By LIBBY MIDDLEBROOK
Meat processor Richmond is urging its shareholders not to sell out to Richhold, the holding company set up to gain farmer control of the Hawkes Bay company.
Richmond yesterday issued a "don't sell" notice to the stock exchange, promising to send letters to shareholders within the next few days outlining their response to the offer.
Richhold was set up this month by former Richmond director James Aitken and farmers Tom Crosse and John Cullwick to shut out South Island meat processor PPCS, which is keen to raise its indirect shareholding in Richmond.
At least 13 per cent of Richmond shareholders have promised to back Richhold, although by law its directors are allowed to make offers only to family, friends or close business associates under its "notice and pause" to Richmond directors.
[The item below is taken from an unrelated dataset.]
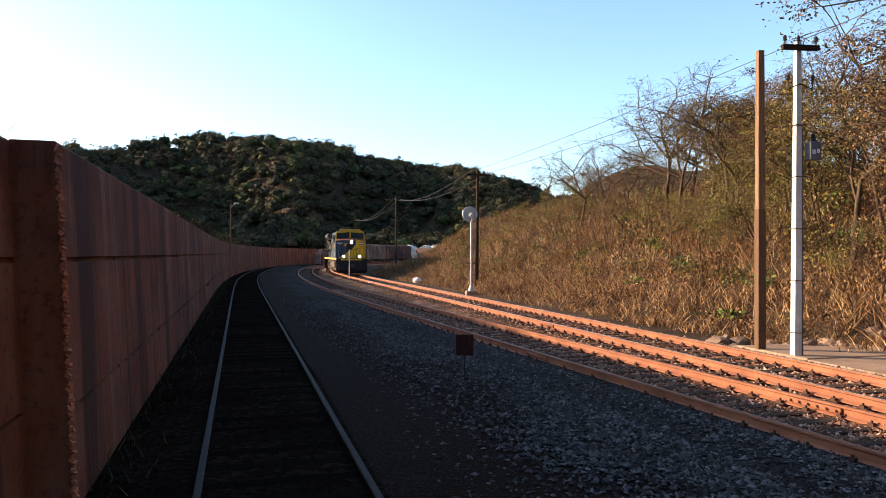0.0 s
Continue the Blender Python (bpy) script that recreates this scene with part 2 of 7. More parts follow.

Richhold has about 10 more days to prepare itself for the takeover.
PPCS, which last year offered to buy 51 per cent of Richmond at up to $2 a share, indirectly holds about 20 per cent of Richmond through HKM Nominees, a Maori investment company that has 25.5 per cent of Richmond.
The Dunedin-based company is keen to buy into Richmond to gain access to the North Island's lengthy production season.
PPCS chief executive Stewart Barnett said he would not comment on the Richhold takeover offer until Richmond had released its own statement.